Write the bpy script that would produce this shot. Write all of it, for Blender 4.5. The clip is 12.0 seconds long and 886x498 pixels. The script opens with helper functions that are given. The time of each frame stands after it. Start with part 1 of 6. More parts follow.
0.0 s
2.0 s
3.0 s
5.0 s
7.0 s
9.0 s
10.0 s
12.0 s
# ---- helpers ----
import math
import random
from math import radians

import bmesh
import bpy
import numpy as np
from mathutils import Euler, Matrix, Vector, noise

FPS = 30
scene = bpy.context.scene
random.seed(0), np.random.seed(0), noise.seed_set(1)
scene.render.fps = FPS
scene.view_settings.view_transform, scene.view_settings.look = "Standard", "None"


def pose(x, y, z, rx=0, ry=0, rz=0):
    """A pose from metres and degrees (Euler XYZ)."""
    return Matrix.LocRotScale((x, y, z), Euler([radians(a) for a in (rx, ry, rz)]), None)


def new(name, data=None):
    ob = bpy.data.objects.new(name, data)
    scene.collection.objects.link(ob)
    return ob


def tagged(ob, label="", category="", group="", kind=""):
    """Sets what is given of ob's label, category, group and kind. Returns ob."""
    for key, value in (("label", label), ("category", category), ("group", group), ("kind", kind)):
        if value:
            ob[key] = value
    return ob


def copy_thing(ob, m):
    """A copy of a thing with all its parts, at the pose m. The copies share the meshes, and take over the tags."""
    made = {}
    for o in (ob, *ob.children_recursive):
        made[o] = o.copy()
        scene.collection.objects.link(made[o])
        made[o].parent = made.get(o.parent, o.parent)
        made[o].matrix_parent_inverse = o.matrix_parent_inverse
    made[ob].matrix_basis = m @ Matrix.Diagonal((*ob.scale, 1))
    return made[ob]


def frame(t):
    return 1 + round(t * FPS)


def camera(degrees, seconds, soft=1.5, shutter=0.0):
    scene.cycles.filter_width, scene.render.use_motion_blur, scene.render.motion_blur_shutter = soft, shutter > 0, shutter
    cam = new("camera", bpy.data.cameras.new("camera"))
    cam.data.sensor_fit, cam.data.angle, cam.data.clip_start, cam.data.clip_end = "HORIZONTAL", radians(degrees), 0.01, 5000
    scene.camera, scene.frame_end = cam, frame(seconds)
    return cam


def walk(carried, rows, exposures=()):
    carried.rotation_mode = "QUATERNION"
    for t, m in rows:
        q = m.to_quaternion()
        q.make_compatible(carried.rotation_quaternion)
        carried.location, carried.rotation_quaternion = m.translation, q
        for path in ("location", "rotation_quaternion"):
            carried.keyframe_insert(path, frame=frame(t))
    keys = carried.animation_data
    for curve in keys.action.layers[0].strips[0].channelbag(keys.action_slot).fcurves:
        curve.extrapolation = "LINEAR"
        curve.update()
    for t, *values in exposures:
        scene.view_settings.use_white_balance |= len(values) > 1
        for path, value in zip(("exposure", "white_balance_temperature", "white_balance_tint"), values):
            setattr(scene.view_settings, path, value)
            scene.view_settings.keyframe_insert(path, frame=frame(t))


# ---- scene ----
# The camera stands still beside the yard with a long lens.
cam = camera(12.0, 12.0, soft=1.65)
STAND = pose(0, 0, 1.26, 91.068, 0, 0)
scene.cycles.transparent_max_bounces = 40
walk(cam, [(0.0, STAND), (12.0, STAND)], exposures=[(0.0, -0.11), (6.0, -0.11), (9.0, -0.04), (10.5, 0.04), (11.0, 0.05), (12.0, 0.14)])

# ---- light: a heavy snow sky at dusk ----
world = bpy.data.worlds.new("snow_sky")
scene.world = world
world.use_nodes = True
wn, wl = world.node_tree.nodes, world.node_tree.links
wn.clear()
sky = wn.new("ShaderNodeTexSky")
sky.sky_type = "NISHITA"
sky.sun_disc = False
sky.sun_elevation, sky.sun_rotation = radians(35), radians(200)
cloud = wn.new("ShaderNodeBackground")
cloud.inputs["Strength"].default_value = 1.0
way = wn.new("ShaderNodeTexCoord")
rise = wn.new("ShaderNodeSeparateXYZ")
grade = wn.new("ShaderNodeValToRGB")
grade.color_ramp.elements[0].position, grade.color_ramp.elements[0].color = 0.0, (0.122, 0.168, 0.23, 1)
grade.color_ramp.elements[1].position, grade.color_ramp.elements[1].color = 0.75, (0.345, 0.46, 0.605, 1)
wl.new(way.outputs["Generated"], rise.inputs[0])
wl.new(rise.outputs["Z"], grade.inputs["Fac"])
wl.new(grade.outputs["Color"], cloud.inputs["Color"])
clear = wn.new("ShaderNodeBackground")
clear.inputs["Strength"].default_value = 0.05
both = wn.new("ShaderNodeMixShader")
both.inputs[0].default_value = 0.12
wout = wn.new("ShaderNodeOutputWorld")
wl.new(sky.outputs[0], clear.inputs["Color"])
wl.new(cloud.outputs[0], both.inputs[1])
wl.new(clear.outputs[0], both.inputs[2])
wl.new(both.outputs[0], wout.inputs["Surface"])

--

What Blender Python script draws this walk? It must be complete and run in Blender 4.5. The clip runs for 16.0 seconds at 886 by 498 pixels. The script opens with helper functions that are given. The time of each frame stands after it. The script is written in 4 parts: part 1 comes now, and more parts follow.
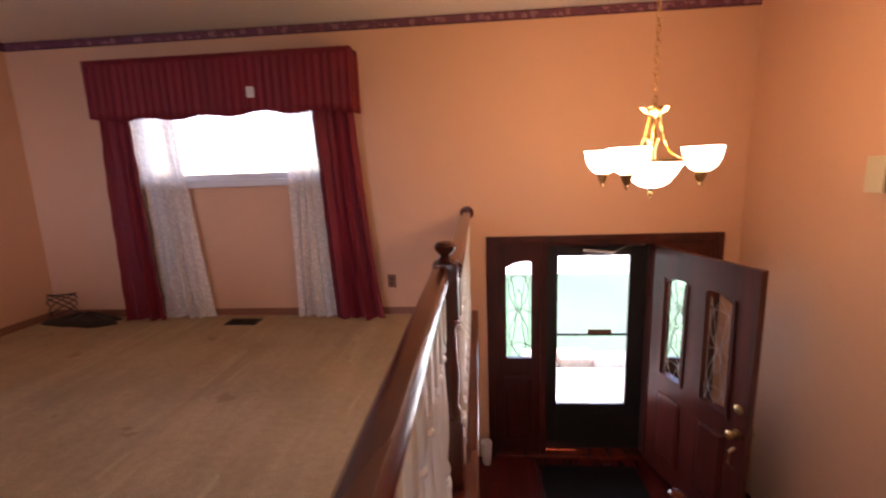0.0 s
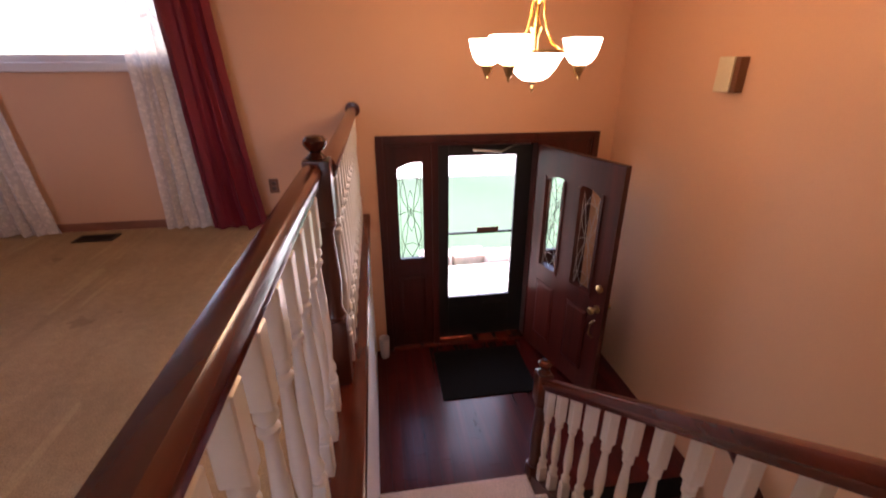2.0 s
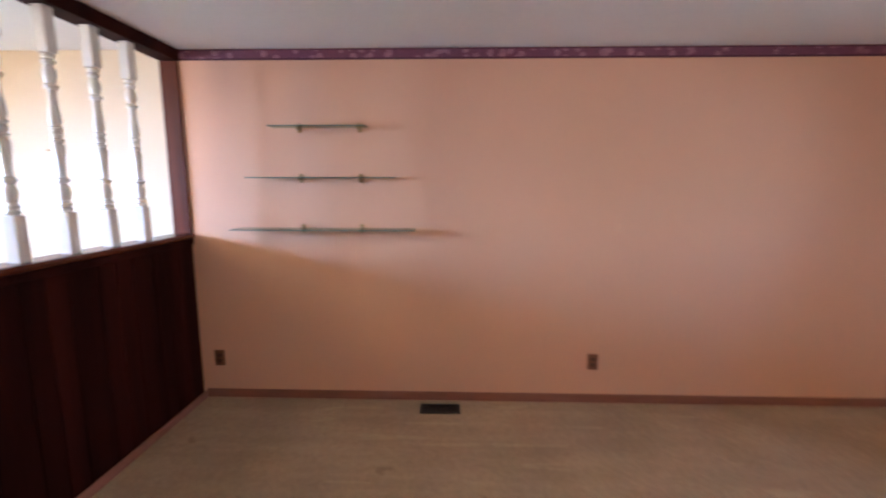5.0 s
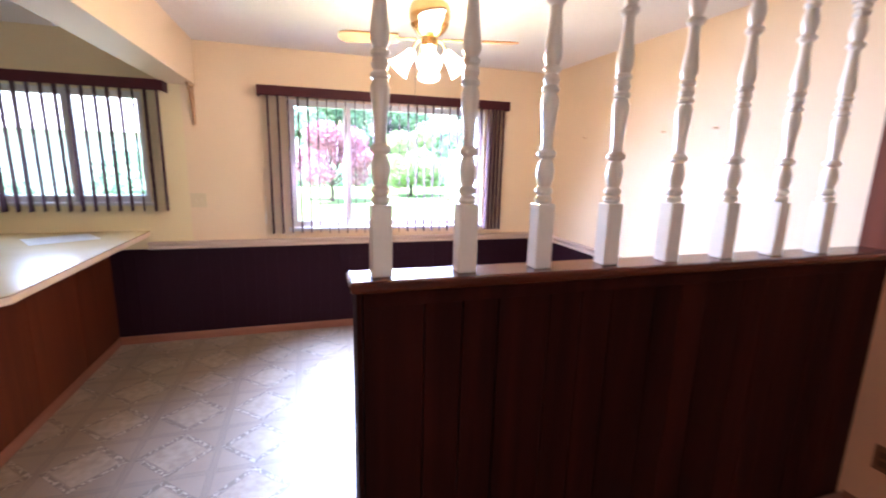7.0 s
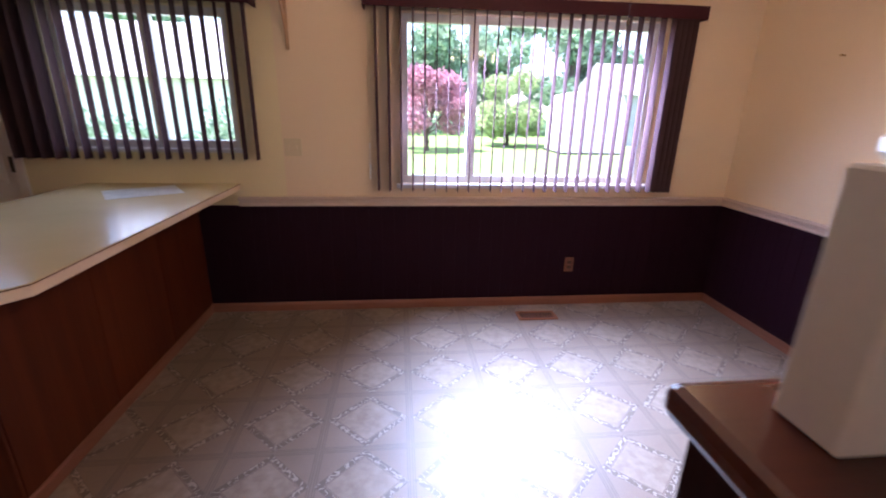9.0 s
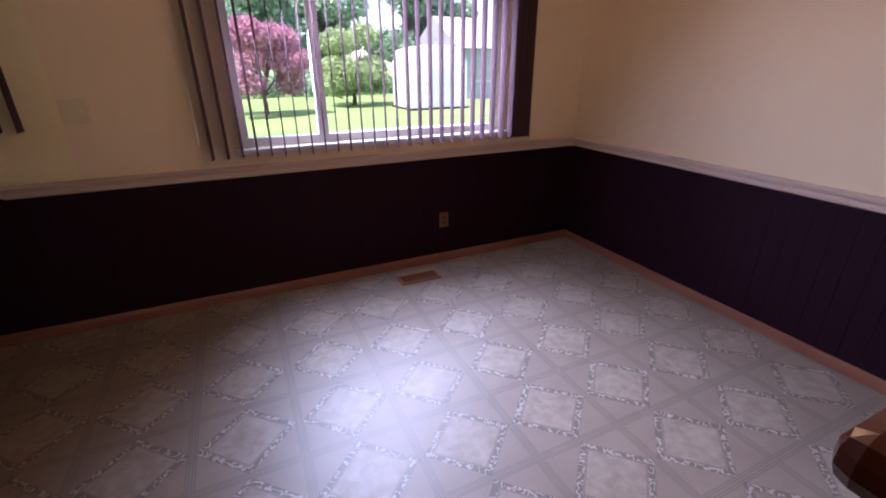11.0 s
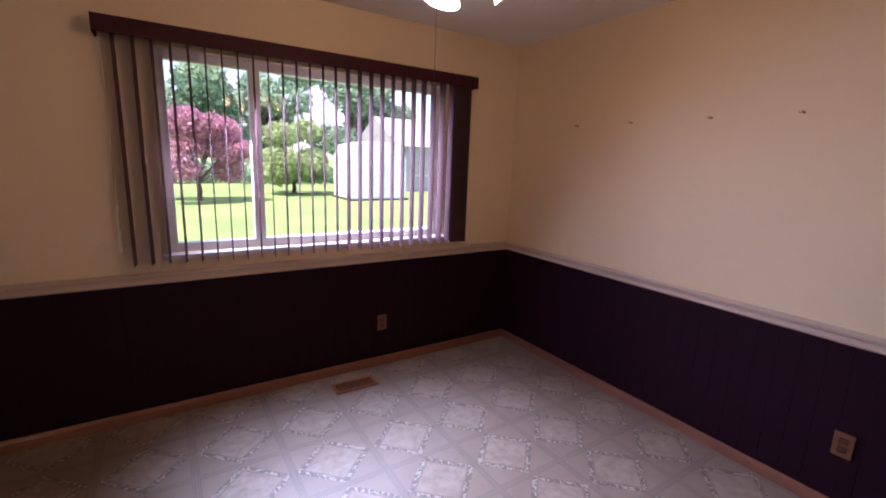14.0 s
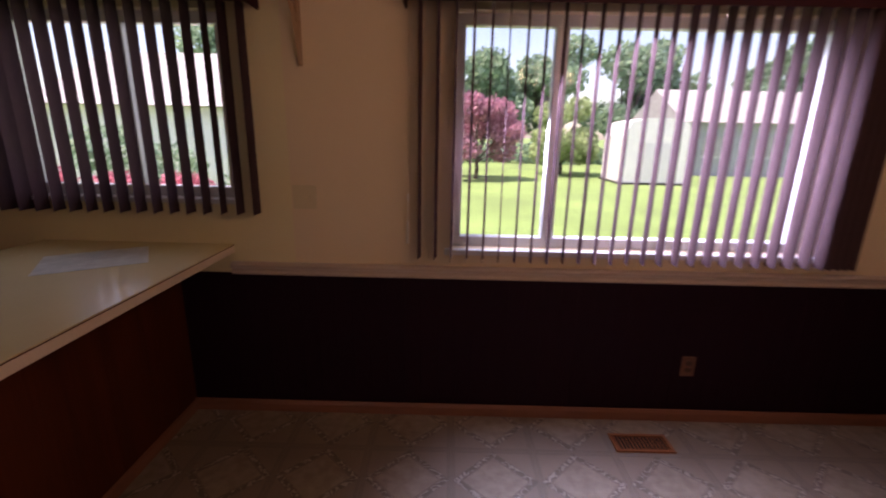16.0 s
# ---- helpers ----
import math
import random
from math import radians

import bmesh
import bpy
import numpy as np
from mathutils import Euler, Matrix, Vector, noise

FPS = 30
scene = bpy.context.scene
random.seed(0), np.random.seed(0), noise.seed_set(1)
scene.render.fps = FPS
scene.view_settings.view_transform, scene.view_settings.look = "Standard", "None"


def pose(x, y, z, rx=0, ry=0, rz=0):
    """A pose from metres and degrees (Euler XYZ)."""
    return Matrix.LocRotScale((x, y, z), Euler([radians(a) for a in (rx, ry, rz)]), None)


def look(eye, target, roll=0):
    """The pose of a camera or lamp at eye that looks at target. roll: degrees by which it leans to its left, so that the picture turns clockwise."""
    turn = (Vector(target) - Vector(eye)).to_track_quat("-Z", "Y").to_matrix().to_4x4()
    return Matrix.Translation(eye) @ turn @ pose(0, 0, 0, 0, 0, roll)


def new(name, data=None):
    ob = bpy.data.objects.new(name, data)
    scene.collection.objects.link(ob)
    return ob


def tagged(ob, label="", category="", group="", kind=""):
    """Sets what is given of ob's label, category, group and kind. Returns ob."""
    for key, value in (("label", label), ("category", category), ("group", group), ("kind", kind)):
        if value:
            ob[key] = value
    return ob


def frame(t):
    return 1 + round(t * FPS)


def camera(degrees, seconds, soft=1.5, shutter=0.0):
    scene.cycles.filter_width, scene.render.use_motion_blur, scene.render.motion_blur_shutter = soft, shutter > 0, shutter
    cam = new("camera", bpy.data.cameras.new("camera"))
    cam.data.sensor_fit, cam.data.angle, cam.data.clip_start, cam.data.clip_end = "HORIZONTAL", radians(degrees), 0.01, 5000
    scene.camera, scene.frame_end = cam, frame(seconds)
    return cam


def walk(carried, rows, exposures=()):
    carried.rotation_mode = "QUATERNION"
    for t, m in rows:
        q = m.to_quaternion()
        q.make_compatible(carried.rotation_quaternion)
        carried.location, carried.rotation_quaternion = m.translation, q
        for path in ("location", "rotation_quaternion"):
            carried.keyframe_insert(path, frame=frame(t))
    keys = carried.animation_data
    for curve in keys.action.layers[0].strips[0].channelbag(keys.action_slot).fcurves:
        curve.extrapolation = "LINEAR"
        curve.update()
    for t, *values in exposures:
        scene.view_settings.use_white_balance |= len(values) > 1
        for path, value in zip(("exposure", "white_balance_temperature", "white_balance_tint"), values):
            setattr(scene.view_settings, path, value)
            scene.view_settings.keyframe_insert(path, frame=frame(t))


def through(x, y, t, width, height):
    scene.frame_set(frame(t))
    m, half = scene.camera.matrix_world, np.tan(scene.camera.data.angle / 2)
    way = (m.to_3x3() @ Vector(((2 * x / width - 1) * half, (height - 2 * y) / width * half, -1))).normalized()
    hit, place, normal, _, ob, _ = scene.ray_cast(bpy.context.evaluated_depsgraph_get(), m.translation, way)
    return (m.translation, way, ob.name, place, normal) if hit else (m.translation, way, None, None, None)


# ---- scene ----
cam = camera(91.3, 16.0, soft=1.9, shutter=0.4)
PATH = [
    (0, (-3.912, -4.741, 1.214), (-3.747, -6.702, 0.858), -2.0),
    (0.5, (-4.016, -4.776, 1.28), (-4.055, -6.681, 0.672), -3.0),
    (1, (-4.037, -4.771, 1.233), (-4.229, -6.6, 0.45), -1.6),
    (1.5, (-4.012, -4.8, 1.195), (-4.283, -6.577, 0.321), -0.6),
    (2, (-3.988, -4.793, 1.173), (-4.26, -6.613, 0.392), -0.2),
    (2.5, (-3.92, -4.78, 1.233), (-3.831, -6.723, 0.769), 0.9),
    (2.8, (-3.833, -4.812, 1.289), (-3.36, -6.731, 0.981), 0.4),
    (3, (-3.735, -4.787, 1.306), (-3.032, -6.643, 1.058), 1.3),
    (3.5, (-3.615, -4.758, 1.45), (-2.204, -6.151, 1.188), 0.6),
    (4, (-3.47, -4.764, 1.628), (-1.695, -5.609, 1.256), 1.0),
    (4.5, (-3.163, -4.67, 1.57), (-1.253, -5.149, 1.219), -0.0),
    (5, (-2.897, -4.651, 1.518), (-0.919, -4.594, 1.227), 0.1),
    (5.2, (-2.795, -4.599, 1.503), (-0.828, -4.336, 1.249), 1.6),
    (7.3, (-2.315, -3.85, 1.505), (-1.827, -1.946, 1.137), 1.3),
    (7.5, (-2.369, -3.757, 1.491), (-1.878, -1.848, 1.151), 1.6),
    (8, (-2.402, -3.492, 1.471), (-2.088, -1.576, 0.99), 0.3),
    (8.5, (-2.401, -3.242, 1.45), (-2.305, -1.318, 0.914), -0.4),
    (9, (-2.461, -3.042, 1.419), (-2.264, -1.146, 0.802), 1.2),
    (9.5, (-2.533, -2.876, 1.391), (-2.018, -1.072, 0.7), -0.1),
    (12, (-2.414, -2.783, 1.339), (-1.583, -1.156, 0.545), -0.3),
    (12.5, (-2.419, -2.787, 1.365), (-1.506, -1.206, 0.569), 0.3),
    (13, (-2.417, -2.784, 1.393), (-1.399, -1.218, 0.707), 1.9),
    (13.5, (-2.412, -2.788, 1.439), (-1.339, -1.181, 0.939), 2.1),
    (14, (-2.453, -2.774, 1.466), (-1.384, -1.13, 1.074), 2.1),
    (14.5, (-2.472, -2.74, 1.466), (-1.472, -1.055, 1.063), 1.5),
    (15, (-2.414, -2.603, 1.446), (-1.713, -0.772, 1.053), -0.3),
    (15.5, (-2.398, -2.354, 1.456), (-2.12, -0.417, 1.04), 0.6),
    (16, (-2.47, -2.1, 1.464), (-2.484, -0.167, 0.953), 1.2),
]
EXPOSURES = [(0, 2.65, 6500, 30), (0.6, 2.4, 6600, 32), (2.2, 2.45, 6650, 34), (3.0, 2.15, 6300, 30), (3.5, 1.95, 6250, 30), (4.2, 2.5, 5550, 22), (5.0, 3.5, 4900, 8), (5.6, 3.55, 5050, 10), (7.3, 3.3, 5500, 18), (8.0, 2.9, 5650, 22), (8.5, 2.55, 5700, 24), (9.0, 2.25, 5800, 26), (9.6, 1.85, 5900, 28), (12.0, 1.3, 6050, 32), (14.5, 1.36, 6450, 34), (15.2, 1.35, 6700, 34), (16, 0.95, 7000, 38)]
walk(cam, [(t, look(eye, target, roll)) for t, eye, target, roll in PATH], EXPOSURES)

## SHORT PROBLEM
Using the material above, gather every line that includes "target".

## RESPONSE TO THE EXERCISE
def look(eye, target, roll=0):
    """The pose of a camera or lamp at eye that looks at target. roll: degrees by which it leans to its left, so that the picture turns clockwise."""
    turn = (Vector(target) - Vector(eye)).to_track_quat("-Z", "Y").to_matrix().to_4x4()
walk(cam, [(t, look(eye, target, roll)) for t, eye, target, roll in PATH], EXPOSURES)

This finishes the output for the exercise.